Primero Blog
Top 7 Mistakes Parents Make While Choosing a Preschool
Many preschool decisions are made in a hurry. These seven common mistakes can help parents choose more thoughtfully and avoid regret later.
The wrong preschool choice often begins with the wrong criteria
Choosing a preschool can feel urgent, especially when admissions timelines are moving quickly. In that rush, many parents end up relying on convenience, assumptions, or surface-level impressions instead of asking the questions that matter most.
A thoughtful preschool decision does not require perfection. It requires clarity about what supports your child’s long-term development, comfort, and school readiness.
Mistake 1 to 3: choosing for convenience, image, or incomplete information
The first major mistake is choosing only based on distance. Nearby is helpful, but quality of teaching, curriculum, and care matter far more than convenience alone.
Another common mistake is assuming all preschools follow a well-structured curriculum. Without a clear learning framework, daily activities can become random and inconsistent. Parents also sometimes skip asking how teachers are trained, even though teacher quality heavily shapes the child’s daily experience.
Mistake 4 to 5: overlooking class size and focusing only on academics
Crowded classrooms reduce individual attention and make it harder for quieter children to be noticed. A healthy student-teacher ratio gives children more guidance, feedback, and emotional support.
It is also a mistake to judge a preschool only by how quickly children begin writing or memorising. In the preschool years, communication, confidence, social development, and emotional security matter just as much as early academics.
Mistake 6 to 7: ignoring environment and assessment style
Children learn through their surroundings, so infrastructure matters. Clean spaces, safe activity zones, and stimulating classrooms can influence behaviour, confidence, and engagement every day.

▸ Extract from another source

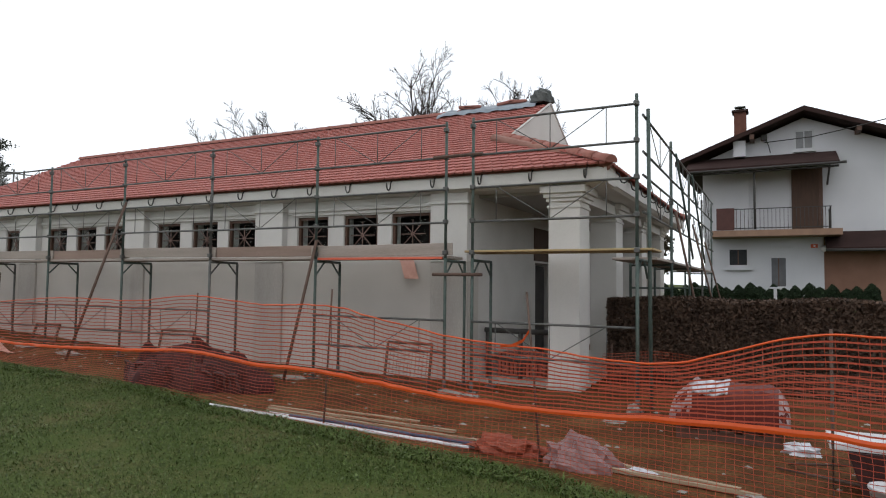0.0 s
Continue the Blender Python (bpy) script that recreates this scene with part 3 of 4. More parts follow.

Finally, parents should ask how progress is assessed. If a school only shows worksheets, you are seeing a narrow slice of development. The best preschools observe language, participation, social habits, independence, and emotional growth as well.
- Do not choose only because the school is close to home.
- Ask for the curriculum structure, not just a brochure summary.
- Understand how teachers are trained and supported.
- Check the student-teacher ratio for real individual attention.
- Look for whole-child development, not just early academics.
- Observe the environment and safety of the classrooms.
- Ask how progress is tracked beyond worksheets.